• [Exercise brief] Copy exactly the lines from the beginning of the data down to and including the line holding "pose from metres", without any pictures.

• [Data block]

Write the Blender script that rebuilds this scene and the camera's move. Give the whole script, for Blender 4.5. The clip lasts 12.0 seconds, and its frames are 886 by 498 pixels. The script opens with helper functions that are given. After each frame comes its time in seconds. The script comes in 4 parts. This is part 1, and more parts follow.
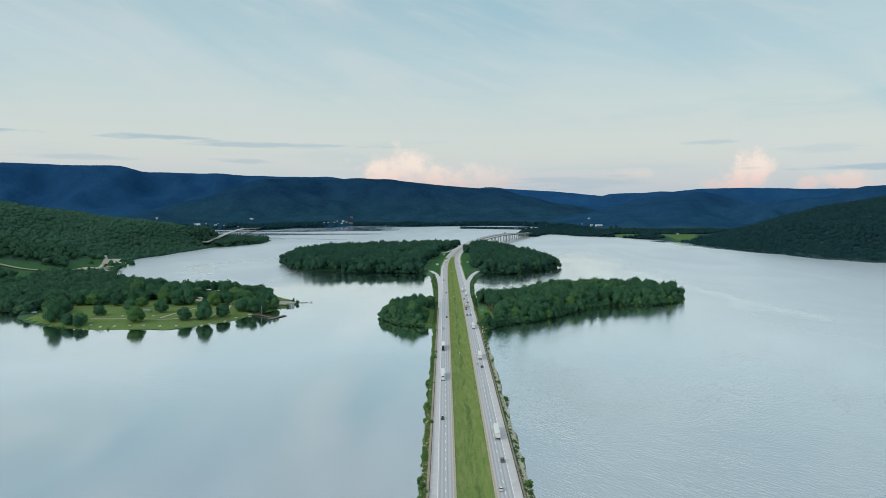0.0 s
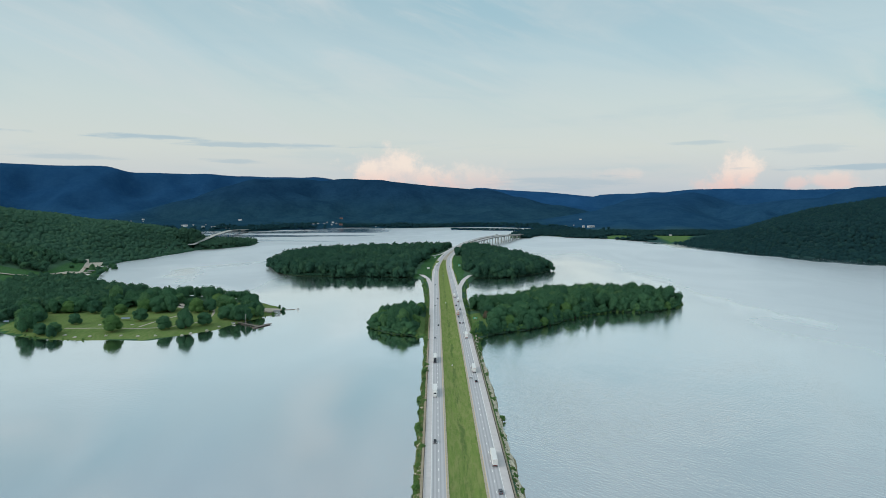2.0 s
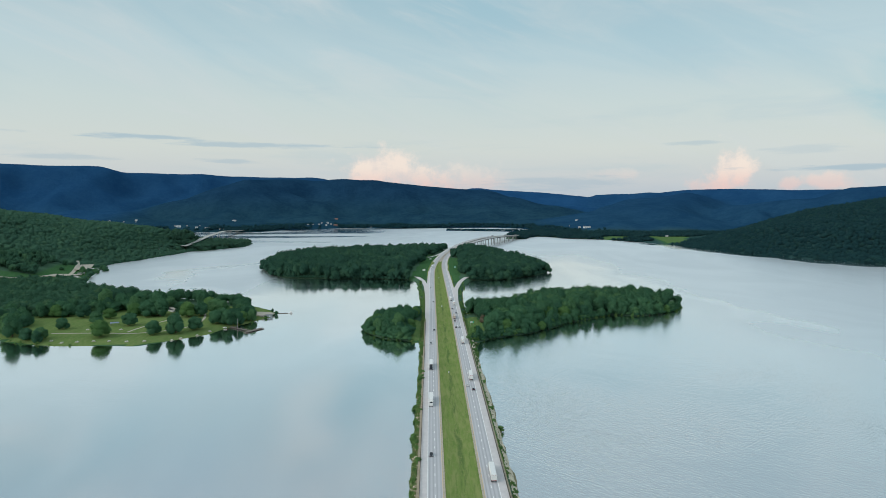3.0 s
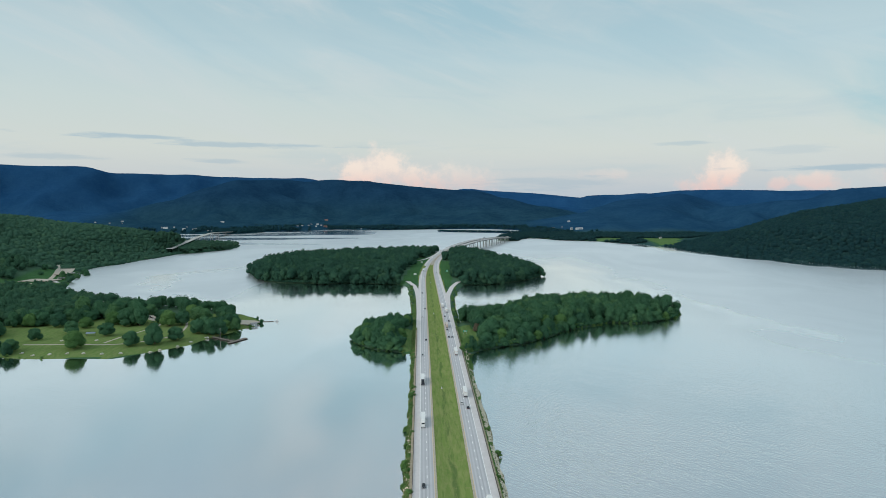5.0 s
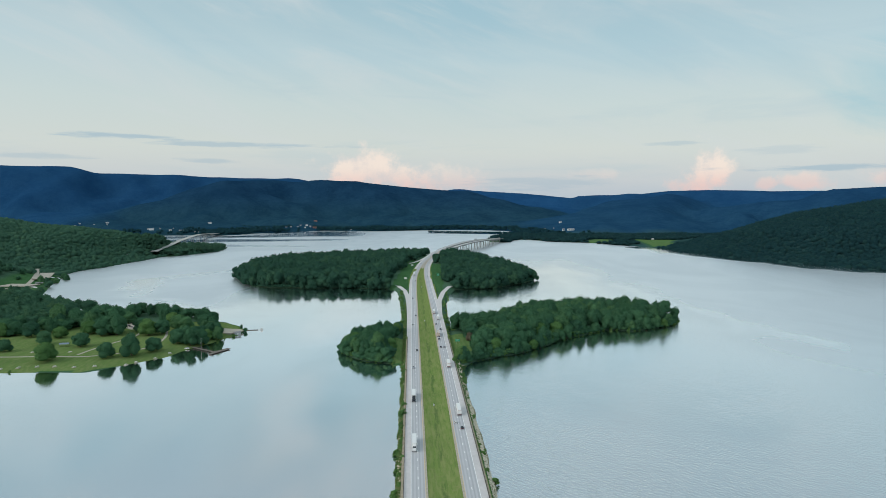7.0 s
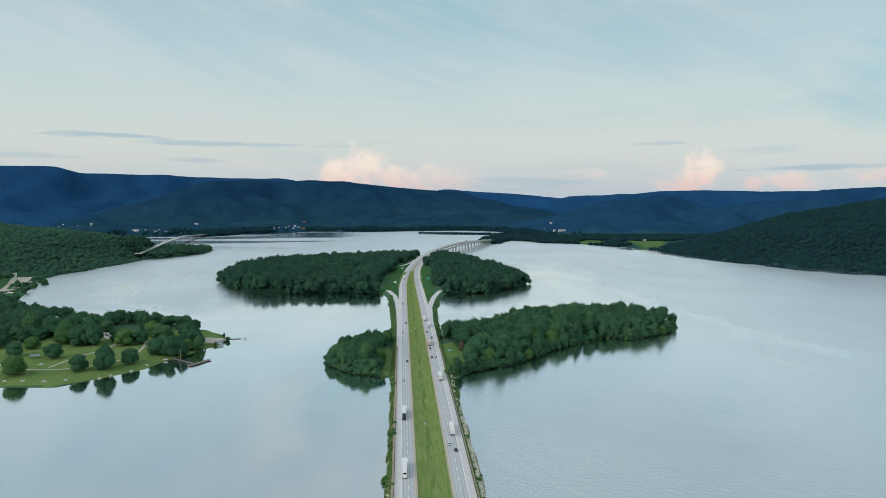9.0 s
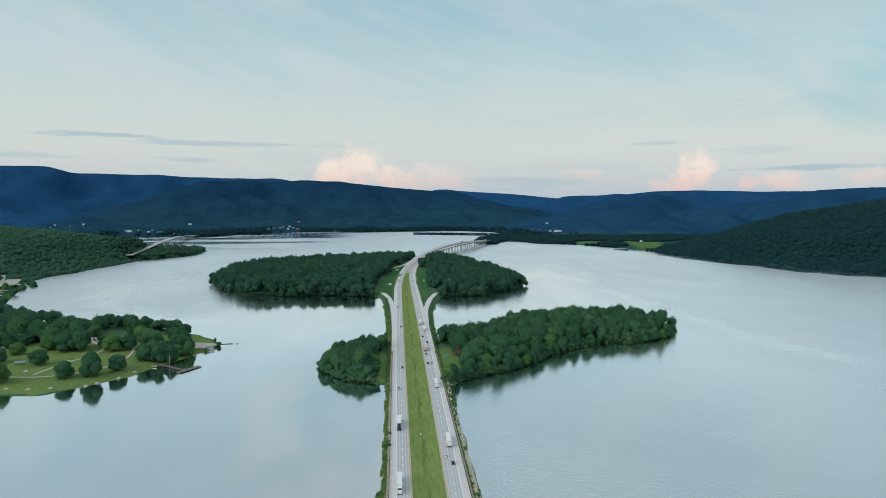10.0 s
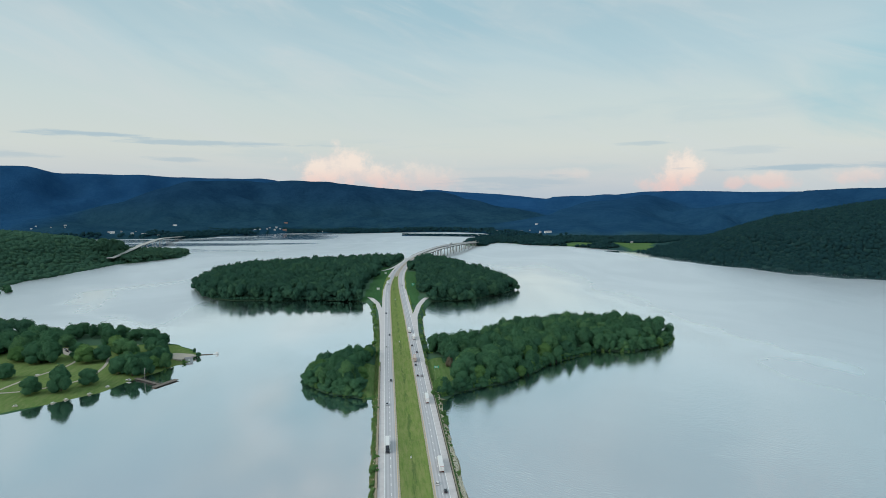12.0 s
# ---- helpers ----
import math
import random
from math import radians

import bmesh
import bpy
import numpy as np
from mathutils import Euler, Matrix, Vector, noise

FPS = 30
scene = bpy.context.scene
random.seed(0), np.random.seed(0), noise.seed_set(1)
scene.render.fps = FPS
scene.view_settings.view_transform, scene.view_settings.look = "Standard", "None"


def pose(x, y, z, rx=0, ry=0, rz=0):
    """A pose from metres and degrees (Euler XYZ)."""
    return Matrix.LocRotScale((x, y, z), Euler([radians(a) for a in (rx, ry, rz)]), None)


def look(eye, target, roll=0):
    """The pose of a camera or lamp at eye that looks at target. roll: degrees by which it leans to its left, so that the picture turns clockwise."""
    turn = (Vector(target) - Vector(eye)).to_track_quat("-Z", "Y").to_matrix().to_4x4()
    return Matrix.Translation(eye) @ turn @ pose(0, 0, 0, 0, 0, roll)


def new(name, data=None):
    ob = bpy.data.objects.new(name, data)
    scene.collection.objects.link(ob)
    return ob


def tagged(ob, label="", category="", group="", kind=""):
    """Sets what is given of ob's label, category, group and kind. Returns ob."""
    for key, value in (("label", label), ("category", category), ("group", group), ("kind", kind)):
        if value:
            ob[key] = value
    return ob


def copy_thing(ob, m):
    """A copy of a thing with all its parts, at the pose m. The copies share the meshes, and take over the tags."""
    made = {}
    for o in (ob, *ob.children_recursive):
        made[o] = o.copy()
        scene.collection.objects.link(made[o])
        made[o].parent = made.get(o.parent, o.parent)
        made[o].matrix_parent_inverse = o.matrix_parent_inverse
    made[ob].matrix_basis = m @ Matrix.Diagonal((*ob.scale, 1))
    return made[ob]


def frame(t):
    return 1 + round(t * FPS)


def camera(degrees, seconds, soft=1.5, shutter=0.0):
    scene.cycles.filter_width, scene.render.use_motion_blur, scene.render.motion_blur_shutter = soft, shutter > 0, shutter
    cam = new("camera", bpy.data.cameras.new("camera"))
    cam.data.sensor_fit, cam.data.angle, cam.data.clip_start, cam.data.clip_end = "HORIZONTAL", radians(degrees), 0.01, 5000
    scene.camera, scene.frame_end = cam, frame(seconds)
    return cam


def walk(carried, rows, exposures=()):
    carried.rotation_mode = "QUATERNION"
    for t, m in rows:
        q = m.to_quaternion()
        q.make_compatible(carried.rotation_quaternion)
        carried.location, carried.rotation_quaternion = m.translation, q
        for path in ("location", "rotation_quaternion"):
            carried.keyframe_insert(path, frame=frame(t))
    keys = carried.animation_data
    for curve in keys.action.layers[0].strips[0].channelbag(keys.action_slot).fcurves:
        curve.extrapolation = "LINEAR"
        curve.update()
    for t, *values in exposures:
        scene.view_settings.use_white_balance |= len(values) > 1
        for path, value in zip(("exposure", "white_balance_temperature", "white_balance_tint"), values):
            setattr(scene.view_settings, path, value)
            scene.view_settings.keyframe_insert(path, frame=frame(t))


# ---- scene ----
cam = camera(67.69, 12.0, soft=0.75)
# seconds, x, y, z, turn to the left, tilt
ROWS = [
    (0.0, 0.00, 0.00, 138.00, 0.000, -4.464),
    (0.5, -0.34, 7.13, 138.88, -0.183, -4.464),
    (1.0, -0.58, 14.25, 139.78, -0.393, -4.464),
    (1.5, -0.74, 21.34, 140.67, -0.613, -4.461),
    (2.0, -0.90, 28.41, 141.64, -0.807, -4.449),
    (2.5, -1.07, 35.42, 142.59, -1.000, -4.442),
    (3.0, -1.32, 42.45, 143.55, -1.213, -4.441),
    (5.0, -1.82, 71.65, 147.75, -2.000, -4.435),
    (5.5, -1.98, 78.88, 148.78, -2.214, -4.437),
    (6.0, -2.04, 86.10, 149.87, -2.426, -4.439),
    (6.5, -2.01, 93.35, 150.84, -2.627, -4.442),
    (7.0, -1.98, 100.62, 151.68, -2.836, -4.446),
    (9.0, -1.99, 128.44, 155.69, -3.729, -4.476),
    (9.5, -1.87, 135.70, 156.68, -3.933, -4.489),
    (10.0, -1.74, 143.02, 157.77, -4.142, -4.492),
    (10.5, -1.67, 150.34, 158.80, -4.377, -4.492),
    (11.0, -1.62, 157.63, 159.76, -4.620, -4.499),
    (11.5, -1.42, 164.87, 160.72, -4.875, -4.505),
    (12.0, -1.20, 172.08, 161.59, -5.126, -4.514),
]
walk(cam, [(t, pose(x, y, z, 90 + tilt, 0, turn)) for t, x, y, z, turn, tilt in ROWS])

# ---------------------------------------------------------------- sky and light
SUN_EL, SUN_AZ = 30.0, 245.0          # degrees above the horizon, clockwise from +y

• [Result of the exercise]
Write the Blender script that rebuilds this scene and the camera's move. Give the whole script, for Blender 4.5. The clip lasts 12.0 seconds, and its frames are 886 by 498 pixels. The script opens with helper functions that are given. After each frame comes its time in seconds. The script comes in 4 parts. This is part 1, and more parts follow.
0.0 s
2.0 s
3.0 s
5.0 s
7.0 s
9.0 s
10.0 s
12.0 s
# ---- helpers ----
import math
import random
from math import radians

import bmesh
import bpy
import numpy as np
from mathutils import Euler, Matrix, Vector, noise

FPS = 30
scene = bpy.context.scene
random.seed(0), np.random.seed(0), noise.seed_set(1)
scene.render.fps = FPS
scene.view_settings.view_transform, scene.view_settings.look = "Standard", "None"


def pose(x, y, z, rx=0, ry=0, rz=0):
    """A pose from metres and degrees (Euler XYZ)."""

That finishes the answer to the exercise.